◆ Material provided:
________________________________________
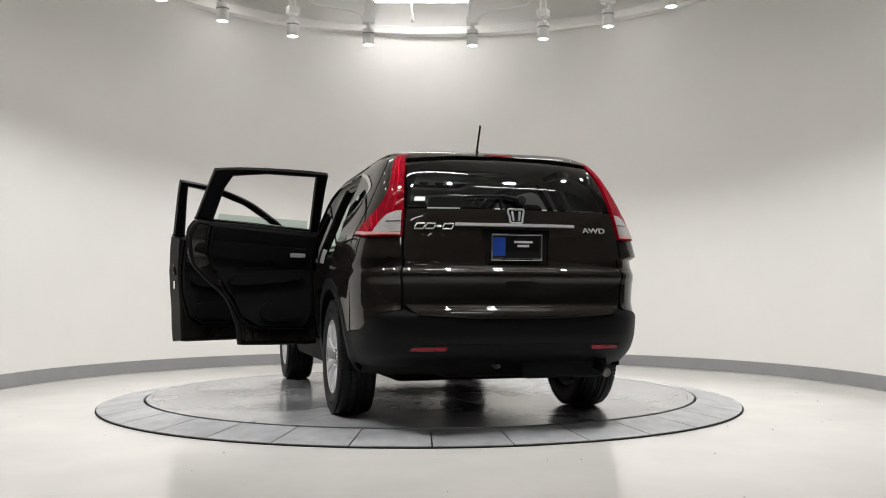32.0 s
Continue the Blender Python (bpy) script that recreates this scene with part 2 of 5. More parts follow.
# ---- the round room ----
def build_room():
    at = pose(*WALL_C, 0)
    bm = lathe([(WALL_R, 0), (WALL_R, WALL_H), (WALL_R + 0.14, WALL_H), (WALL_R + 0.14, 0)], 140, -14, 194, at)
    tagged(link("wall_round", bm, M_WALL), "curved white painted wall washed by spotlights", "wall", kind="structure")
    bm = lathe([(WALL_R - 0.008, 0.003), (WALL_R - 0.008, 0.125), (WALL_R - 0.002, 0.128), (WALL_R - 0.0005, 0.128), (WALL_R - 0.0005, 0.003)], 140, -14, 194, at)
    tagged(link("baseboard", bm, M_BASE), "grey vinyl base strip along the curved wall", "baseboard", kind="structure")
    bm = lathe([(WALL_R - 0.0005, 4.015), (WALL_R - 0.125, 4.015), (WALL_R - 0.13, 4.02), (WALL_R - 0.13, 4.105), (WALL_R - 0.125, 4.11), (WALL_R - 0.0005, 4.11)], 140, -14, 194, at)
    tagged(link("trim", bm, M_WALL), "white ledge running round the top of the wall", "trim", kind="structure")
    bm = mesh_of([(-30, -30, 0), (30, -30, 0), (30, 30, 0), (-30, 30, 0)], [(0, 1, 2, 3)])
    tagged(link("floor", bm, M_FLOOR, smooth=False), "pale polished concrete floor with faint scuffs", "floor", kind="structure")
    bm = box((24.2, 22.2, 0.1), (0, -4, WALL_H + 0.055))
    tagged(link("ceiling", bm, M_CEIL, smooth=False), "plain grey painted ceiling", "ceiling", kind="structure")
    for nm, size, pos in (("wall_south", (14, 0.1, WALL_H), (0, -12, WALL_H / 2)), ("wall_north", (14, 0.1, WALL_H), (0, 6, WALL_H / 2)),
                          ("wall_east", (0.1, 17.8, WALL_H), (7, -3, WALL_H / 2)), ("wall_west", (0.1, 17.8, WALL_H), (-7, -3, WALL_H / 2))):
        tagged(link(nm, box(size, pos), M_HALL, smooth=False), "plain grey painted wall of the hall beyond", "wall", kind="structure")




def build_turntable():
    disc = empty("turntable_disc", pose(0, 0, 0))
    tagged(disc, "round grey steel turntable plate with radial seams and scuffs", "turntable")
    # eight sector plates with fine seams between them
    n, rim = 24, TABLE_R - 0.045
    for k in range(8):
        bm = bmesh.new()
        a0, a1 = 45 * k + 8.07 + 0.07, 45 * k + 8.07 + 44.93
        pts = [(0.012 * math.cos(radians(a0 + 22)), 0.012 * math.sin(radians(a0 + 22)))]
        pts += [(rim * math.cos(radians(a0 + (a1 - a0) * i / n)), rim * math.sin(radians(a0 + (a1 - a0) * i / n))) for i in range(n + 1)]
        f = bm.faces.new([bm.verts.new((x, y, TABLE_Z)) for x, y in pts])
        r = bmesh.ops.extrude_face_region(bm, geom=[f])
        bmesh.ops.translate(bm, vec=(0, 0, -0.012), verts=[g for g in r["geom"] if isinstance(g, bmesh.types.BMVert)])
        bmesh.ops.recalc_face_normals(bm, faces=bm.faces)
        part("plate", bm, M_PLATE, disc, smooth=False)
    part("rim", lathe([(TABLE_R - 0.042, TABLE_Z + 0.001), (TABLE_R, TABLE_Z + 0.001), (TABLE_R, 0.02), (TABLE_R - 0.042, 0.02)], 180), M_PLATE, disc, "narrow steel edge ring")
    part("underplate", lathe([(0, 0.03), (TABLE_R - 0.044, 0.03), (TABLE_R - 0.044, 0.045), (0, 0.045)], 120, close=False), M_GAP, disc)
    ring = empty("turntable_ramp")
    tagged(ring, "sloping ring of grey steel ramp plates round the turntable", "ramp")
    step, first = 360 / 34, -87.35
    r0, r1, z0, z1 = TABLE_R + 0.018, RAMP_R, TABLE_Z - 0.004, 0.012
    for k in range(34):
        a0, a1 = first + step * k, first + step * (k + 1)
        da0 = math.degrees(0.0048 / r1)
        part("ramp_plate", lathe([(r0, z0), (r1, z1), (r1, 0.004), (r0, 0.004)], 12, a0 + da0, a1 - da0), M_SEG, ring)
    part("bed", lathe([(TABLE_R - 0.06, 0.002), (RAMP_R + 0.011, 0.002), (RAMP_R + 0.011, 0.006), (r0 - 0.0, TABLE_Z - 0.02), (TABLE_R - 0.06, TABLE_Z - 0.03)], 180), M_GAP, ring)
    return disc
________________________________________
◆ Brief: All of the material above should be reproduced exactly, except the pictures.

◆ The output:
32.0 s
Continue the Blender Python (bpy) script that recreates this scene with part 2 of 5. More parts follow.
# ---- the round room ----
def build_room():
    at = pose(*WALL_C, 0)
    bm = lathe([(WALL_R, 0), (WALL_R, WALL_H), (WALL_R + 0.14, WALL_H), (WALL_R + 0.14, 0)], 140, -14, 194, at)
    tagged(link("wall_round", bm, M_WALL), "curved white painted wall washed by spotlights", "wall", kind="structure")
    bm = lathe([(WALL_R - 0.008, 0.003), (WALL_R - 0.008, 0.125), (WALL_R - 0.002, 0.128), (WALL_R - 0.0005, 0.128), (WALL_R - 0.0005, 0.003)], 140, -14, 194, at)
    tagged(link("baseboard", bm, M_BASE), "grey vinyl base strip along the curved wall", "baseboard", kind="structure")
    bm = lathe([(WALL_R - 0.0005, 4.015), (WALL_R - 0.125, 4.015), (WALL_R - 0.13, 4.02), (WALL_R - 0.13, 4.105), (WALL_R - 0.125, 4.11), (WALL_R - 0.0005, 4.11)], 140, -14, 194, at)
    tagged(link("trim", bm, M_WALL), "white ledge running round the top of the wall", "trim", kind="structure")
    bm = mesh_of([(-30, -30, 0), (30, -30, 0), (30, 30, 0), (-30, 30, 0)], [(0, 1, 2, 3)])
    tagged(link("floor", bm, M_FLOOR, smooth=False), "pale polished concrete floor with faint scuffs", "floor", kind="structure")
    bm = box((24.2, 22.2, 0.1), (0, -4, WALL_H + 0.055))
    tagged(link("ceiling", bm, M_CEIL, smooth=False), "plain grey painted ceiling", "ceiling", kind="structure")
    for nm, size, pos in (("wall_south", (14, 0.1, WALL_H), (0, -12, WALL_H / 2)), ("wall_north", (14, 0.1, WALL_H), (0, 6, WALL_H / 2)),
                          ("wall_east", (0.1, 17.8, WALL_H), (7, -3, WALL_H / 2)), ("wall_west", (0.1, 17.8, WALL_H), (-7, -3, WALL_H / 2))):
        tagged(link(nm, box(size, pos), M_HALL, smooth=False), "plain grey painted wall of the hall beyond", "wall", kind="structure")




def build_turntable():
    disc = empty("turntable_disc", pose(0, 0, 0))
    tagged(disc, "round grey steel turntable plate with radial seams and scuffs", "turntable")
    # eight sector plates with fine seams between them
    n, rim = 24, TABLE_R - 0.045
    for k in range(8):
        bm = bmesh.new()
        a0, a1 = 45 * k + 8.07 + 0.07, 45 * k + 8.07 + 44.93
        pts = [(0.012 * math.cos(radians(a0 + 22)), 0.012 * math.sin(radians(a0 + 22)))]
        pts += [(rim * math.cos(radians(a0 + (a1 - a0) * i / n)), rim * math.sin(radians(a0 + (a1 - a0) * i / n))) for i in range(n + 1)]
        f = bm.faces.new([bm.verts.new((x, y, TABLE_Z)) for x, y in pts])
        r = bmesh.ops.extrude_face_region(bm, geom=[f])
        bmesh.ops.translate(bm, vec=(0, 0, -0.012), verts=[g for g in r["geom"] if isinstance(g, bmesh.types.BMVert)])
        bmesh.ops.recalc_face_normals(bm, faces=bm.faces)
        part("plate", bm, M_PLATE, disc, smooth=False)
    part("rim", lathe([(TABLE_R - 0.042, TABLE_Z + 0.001), (TABLE_R, TABLE_Z + 0.001), (TABLE_R, 0.02), (TABLE_R - 0.042, 0.02)], 180), M_PLATE, disc, "narrow steel edge ring")
    part("underplate", lathe([(0, 0.03), (TABLE_R - 0.044, 0.03), (TABLE_R - 0.044, 0.045), (0, 0.045)], 120, close=False), M_GAP, disc)
    ring = empty("turntable_ramp")
    tagged(ring, "sloping ring of grey steel ramp plates round the turntable", "ramp")
    step, first = 360 / 34, -87.35
    r0, r1, z0, z1 = TABLE_R + 0.018, RAMP_R, TABLE_Z - 0.004, 0.012
    for k in range(34):
        a0, a1 = first + step * k, first + step * (k + 1)
        da0 = math.degrees(0.0048 / r1)
        part("ramp_plate", lathe([(r0, z0), (r1, z1), (r1, 0.004), (r0, 0.004)], 12, a0 + da0, a1 - da0), M_SEG, ring)
    part("bed", lathe([(TABLE_R - 0.06, 0.002), (RAMP_R + 0.011, 0.002), (RAMP_R + 0.011, 0.006), (r0 - 0.0, TABLE_Z - 0.02), (TABLE_R - 0.06, TABLE_Z - 0.03)], 180), M_GAP, ring)
    return disc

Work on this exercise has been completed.